La exposición Poemas que nunca mostraré, de Chiara Fumai, en La Casa Encendida, la primera retrospectiva dedicada a esta artista italiana, que se suicidó en 2017. Activista feminista y performer, en su obra explora las invisibles y olvidadas narrativas femeninas, valiéndose de prácticas como la actividad psíquica, la magia o el ilusionismo e invocando, como si fuera una médium, las identidades de otras mujeres para ahondar en diferentes realidades y mensajes. Entre ellas se encuentran la filósofa Rosa Luxemburgo, la escritora Valerie Solanas, la mujer barbuda Annie Jones o la terrorista Ulrike Meinhof. Su obra es poderosa, amenazadora, violenta e incómoda, y la expo muy muy recomendable.
Este TikTok que le vi a Palomitas en los Ojos, en el que aparece Gloria Steinem reaccionando al WAP de Cardi B y Megan Thee Stallion. Su cara no tiene precio. Su contestación tampoco.

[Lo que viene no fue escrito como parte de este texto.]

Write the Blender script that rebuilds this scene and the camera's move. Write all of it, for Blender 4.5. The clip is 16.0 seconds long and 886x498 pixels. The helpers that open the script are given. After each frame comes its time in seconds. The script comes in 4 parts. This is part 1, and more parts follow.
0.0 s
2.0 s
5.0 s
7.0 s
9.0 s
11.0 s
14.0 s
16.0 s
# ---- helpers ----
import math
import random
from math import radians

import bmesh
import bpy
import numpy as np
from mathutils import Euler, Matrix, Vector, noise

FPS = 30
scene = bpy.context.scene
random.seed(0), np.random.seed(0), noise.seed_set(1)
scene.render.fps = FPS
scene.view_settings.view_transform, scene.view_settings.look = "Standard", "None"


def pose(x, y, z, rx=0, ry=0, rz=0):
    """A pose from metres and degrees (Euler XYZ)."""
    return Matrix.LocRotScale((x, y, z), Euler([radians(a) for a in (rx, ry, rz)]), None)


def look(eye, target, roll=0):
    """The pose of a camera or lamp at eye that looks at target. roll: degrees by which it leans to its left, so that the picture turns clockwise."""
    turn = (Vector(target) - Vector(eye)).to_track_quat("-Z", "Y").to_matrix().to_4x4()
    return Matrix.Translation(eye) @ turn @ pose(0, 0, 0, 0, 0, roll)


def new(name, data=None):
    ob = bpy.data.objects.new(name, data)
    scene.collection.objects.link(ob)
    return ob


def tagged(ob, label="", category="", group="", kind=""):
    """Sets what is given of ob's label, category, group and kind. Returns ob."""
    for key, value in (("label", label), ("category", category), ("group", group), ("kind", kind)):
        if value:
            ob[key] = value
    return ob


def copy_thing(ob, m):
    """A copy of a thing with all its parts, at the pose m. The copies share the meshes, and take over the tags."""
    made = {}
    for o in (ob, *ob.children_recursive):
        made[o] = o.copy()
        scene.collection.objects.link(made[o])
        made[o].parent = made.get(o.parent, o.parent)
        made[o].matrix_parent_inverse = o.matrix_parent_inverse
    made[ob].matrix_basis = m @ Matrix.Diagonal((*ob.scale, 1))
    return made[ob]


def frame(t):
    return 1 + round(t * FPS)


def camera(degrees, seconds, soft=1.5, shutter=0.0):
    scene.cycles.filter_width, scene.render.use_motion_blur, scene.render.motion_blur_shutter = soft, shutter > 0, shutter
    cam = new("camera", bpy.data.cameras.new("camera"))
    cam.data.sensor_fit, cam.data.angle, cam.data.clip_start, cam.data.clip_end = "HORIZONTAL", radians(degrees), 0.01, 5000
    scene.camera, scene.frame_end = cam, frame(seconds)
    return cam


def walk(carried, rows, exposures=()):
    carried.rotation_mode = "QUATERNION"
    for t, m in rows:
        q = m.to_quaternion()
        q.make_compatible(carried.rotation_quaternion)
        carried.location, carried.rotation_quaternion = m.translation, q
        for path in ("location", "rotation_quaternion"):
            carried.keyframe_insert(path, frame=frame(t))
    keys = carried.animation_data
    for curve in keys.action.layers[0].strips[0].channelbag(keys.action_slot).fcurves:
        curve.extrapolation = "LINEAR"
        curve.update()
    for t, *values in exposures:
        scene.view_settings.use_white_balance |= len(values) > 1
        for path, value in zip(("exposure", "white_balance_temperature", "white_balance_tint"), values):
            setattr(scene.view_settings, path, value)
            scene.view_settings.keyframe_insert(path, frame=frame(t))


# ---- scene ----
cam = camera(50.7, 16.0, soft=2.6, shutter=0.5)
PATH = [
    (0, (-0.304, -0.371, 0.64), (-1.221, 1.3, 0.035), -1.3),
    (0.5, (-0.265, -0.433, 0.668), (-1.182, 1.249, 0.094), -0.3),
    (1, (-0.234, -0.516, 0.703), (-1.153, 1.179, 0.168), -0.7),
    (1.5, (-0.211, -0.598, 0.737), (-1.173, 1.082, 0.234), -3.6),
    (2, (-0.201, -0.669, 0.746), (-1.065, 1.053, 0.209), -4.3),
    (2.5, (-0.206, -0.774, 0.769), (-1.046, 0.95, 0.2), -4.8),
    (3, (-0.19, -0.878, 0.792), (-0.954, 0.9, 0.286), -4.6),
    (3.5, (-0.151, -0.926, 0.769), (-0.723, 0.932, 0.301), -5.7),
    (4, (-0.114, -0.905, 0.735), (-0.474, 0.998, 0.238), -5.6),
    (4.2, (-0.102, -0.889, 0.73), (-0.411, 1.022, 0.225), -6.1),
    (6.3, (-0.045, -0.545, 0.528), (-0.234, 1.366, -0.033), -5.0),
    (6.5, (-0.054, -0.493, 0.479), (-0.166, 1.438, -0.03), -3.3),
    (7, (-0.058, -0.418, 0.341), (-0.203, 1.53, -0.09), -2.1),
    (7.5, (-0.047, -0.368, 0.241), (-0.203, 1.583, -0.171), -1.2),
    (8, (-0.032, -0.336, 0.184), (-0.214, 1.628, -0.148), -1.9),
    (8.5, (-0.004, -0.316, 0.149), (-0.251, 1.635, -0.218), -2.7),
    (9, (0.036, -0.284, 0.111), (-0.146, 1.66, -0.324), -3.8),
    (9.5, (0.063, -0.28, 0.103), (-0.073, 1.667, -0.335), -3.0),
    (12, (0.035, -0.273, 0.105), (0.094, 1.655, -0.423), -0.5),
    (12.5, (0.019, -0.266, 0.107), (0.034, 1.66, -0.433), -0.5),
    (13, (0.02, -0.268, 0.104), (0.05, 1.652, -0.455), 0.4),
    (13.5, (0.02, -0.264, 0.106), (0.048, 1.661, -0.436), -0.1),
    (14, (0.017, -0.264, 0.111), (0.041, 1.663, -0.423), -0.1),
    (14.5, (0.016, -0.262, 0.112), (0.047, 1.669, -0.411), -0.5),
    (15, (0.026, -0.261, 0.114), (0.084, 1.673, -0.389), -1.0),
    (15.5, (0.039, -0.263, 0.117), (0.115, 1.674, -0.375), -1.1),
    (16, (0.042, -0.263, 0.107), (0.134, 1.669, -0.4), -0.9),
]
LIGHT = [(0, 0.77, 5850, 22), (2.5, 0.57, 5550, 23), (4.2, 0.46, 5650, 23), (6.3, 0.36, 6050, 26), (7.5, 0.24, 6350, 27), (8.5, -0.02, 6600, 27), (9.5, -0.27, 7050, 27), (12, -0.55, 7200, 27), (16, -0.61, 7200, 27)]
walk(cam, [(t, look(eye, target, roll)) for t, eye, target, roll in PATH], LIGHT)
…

El libro Punto de cruz de Jazmina Barrera, que cuenta la historia de tres amigas que se conocen en la adolescencia y que viven juntas el tránsito a la edad adulta. La novela intercala el relato de su amistad con reflexiones sobre el bordado, una tarea que, de forma similar a la cocina, ha estado siempre vinculada a las mujeres y que también tiene una vertiente creativa muy poderosa. Este es el dato que más me ha gustado:
La etimología del verbo “bordar” tiene una raíz indoeuropea (bhar) que significa “punta, aguja”, que la emparenta con la palabra fastus del latín, que dio “fastuoso” y “fastidio”. “Bordado” y “bordar” vendrían después del francés antiguo bord, que significa “lado de la nave”. Ahí se relaciona con la palabra “borde”, porque el bordado se usaba para decorar el borde de la tela. Del siglo X es un pasaje del Libro de Exeter que dice en anglosajón: Faemne aet hyre bordan geriseth. La traducción de esta frase es ambigua, porque la palabra “bordan” significa “bordado” y también “borde”. Hay quien la traduce: “El lugar de una mujer está junto a su bordado”. Una traducción más libre podría ser: “El lugar de una mujer está junto al abismo”.

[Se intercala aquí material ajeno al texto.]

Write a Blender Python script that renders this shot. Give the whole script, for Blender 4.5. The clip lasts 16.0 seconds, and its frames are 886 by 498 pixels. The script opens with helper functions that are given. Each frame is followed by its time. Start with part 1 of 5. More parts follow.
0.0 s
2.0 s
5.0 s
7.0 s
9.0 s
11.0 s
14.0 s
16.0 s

Esta iniciativa para poner en contacto a mujeres que quieran ir acompañadas a la manifestación del 8M y que, por cualquier motivo, no tengan con quién <3
Y el hit Growing Up de The Linda Lindas, con mención especial a este pedazo de maquillaje de gatos obra de Valerie Vonprisk, que es ARTE y que lleva el cat eye a otro nivel.